Multi-modal Mass Spectrometry Studies of Atmospheric Aerosol Aging

KYLA SIEMENS, Demetrios Pagonis, Hongyu Guo, Pedro Campuzano-Jost, Jose-Luis Jimenez, Alexander Laskin, Purdue University

     Abstract Number: 503
     Working Group: Biomass Combustion: Outdoor/Indoor Transport and Indoor Air Quality

Abstract
This work demonstrates an application of multi-modal mass spectrometry techniques to reveal aging characteristics of individual molecular components of organic aerosol (OA), to determine their fate in the atmosphere. We present the molecular characterization of biomass burning OA sampled from the Williams Flats regional wildfire in Washington state on August 3rd 2019. OA was analyzed in-situ using a high-resolution time-of-flight aerosol mass spectrometer (HR-ToF-AMS) and an extractive electrospray ionization time-of-flight mass spectrometer (EESI-MS) deployed onboard the NASA DC-8 research aircraft.
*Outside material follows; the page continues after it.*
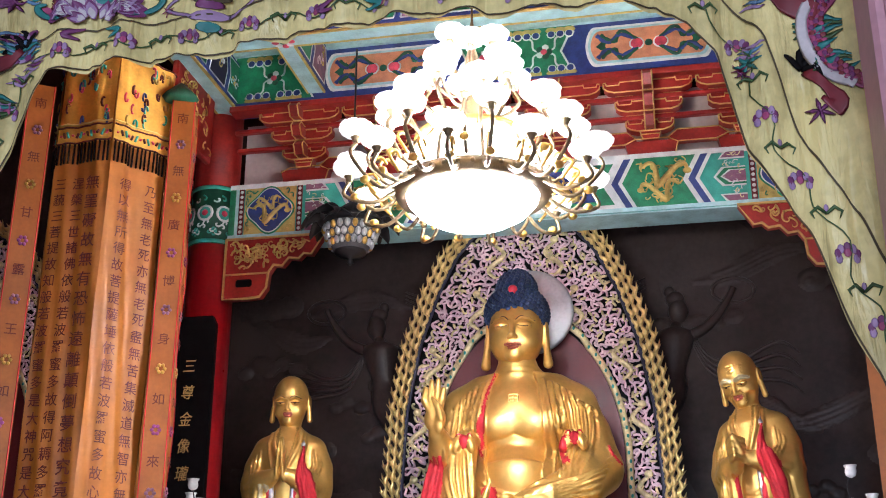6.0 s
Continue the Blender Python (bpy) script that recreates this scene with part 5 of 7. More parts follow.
# ---- hanging banner ----
ban = thing("hanging_banner", (-3.23, 5.82, 0), "six-sided orange silk banner with brown sutra writing", "banner")
ban.rotation_euler = (0, 0, radians(27))
HEX = [(0.0, -0.35), (0.305, -0.17), (0.305, 0.17), (0.0, 0.35), (-0.305, 0.17), (-0.305, -0.17)]
LINES = [("乃至無老死亦無老死盡無苦集滅道無智亦無", 0, 0.74), ("得以無所得故菩提薩埵依般若波羅蜜多故心", 0, 0.28),
         ("無罣礙故無有恐怖遠離顛倒夢想究竟", 5, 0.78), ("涅槃三世諸佛依般若波羅蜜多故得阿耨多羅", 5, 0.48), ("三藐三菩提故知般若波羅蜜多是大神咒是大", 5, 0.18)]
for i in range(6):
    (ax, ay), (bx, by) = HEX[i], HEX[(i + 1) % 6]
    nx, ny = (ay - by), (bx - ax)
    ln = math.hypot(nx, ny)
    nx, ny = -nx / ln, -ny / ln

    def pt(u, z, off=0.0, ax=ax, ay=ay, bx=bx, by=by, nx=nx, ny=ny):
        w = 0.012 * math.sin(9 * u + 1.7 * z) * math.sin(math.pi * u) + 0.006 * math.sin(23 * u + 5 * z) + off
        return (ax + (bx - ax) * u - nx * w * -1, ay + (by - ay) * u - ny * w * -1, z)
    sd = -1 if (nx * (ax + bx) + ny * (ay + by)) < 0 else 1

    def face(u, z, off=0.0, pt=pt, sd=sd):
        return pt(u, z, sd * off)
    p = part("silk_panel", Shape().sheet(lambda u, v: face(u, 2.19 + 2.75 * v), 18, 40, banner_silk), ban)
    s = Shape()
    s.sheet(lambda u, v: face(u, 2.20 + 0.075 * v, 0.006), 12, 3, pale_silk)
    for k in range(12):
        s.tube([face(0.04 + k * 0.08 + 0.03 * math.sin(j * 1.2), 2.21 + 0.011 * j, 0.012) for j in range(6)], 0.005, ink, 4)
    for z in (2.20, 2.275):
        s.tube([face(u / 12, z, 0.009) for u in range(13)], 0.004, ink, 4)
    part("hem_border", s, p, "patterned hem border")
    s = Shape()
    s.sheet(lambda u, v: face(u, 4.36 + 0.58 * v, 0.010), 12, 8, head_silk)
    for z, m in ((4.37, ink), (4.47, ink), (4.49, pale_silk), (4.93, ink)):
        s.tube([face(u / 12, z, 0.016) for u in range(13)], 0.006, m, 4)
    rgb = random.Random(30 + i)
    for k in range(22):
        u, z = rgb.uniform(.1, .9), rgb.uniform(4.5, 4.9)
        m = rgb.choice((p_teal, pink_red, ink, p_blue, gold_old))
        s.tube([face(min(.97, max(.03, u + 0.03 * math.cos(a * 0.8 + k))), z + 0.03 * math.sin(a * 0.8 + k), 0.016) for a in range(6)], 0.007, m, 4)
    for k in range(14):
        s.tube([face(0.04 + k * 0.07, 4.37, 0.014), face(0.04 + k * 0.07, 4.24, 0.012)], 0.006, p_black, 4)
        s.tube([face(0.05 + k * 0.07, 4.42 + 0.02 * math.sin(k), 0.016), face(0.08 + k * 0.07, 4.42 - 0.02 * math.sin(k), 0.016)], 0.007, (pink_red, ink, p_teal)[k % 3], 4)
    part("head_band", s, p, "embroidered head band with dark fringe")
    s = Shape()
    for k in range(26):
        u = (k + 0.5) / 26
        z1 = 2.02 + 0.006 * math.sin(k * 2.1)
        s.tube([face(u, 2.04), face(u, 1.95, 0.004), face(u + 0.004 * math.sin(k), 1.79 + 0.02 * math.sin(k * 1.7))], [0.005, 0.0085, 0.008], fringe_green, 5)
        s.ell(face(u, 2.045), (0.006, 0.006, 0.008), red_cloth, 5, 4)
    for k in range(60):
        u = rgb.random()
        s.tube([face(u, 2.19), face(min(1, max(0, u + rgb.uniform(-.05, .05))), 2.05)], 0.0022, fringe_green, 3)
    tagged(part("fringe", s, p, "dark green tassel fringe"), kind="stuff")
    for text, fc, u in LINES:
        if fc == i:
            n = len(text)
            for k, ch in enumerate(text):
                z = 4.16 - (k + 0.5) * (4.16 - 2.33) / n
                q = face(u, z, 0.018)
                part("character", write(Shape(), ch, q[0], q[1], q[2], min(0.1, 0.80 * 1.83 / n), ink, 1.0, 0.0, math.atan2(by - ay, bx - ax)), p)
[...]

Complementary bulk samples of OA were collected for offline laboratory analysis using high performance liquid chromatography interfaced with photodiode array and electrospray ionization high resolution mass spectrometry (HPLC-PDA-ESI-HRMS). HR-ToF-AMS measurements revealed unusually abundant organic-sulfur (OS) species as notable components of OA. Analysis by HPLC-PDA-ESI-HRMS identified molecular characteristics of these unusual organic-sulfur species. Accurate HRMS measurements and MSn fragmentation experiments identified that alkyl benzene sulfonates (ABS) dominated those unusual OS compounds. Organic sulfate, nitroaromatic, and oxygenated aromatic species were also identified. Guided by the HRMS results, time-resolved aging profiles of ABS and selected individual OA species were retrieved from EESI-MS data to evaluate their fate in the emission plume. In-plume OA concentrations were corrected with carbon monoxide concentrations to account for plume dilution and were examined with respect to smoke age to assess their evolution in the atmosphere. The ABS remained stable within the observed aging time, the half-life time of decaying organic-sulfate species was as short as 1.3 hours. The nitroaromatic and oxygenated aromatic species exhibited decay with average half-lives of 1.8 and 2.2 hours, respectively.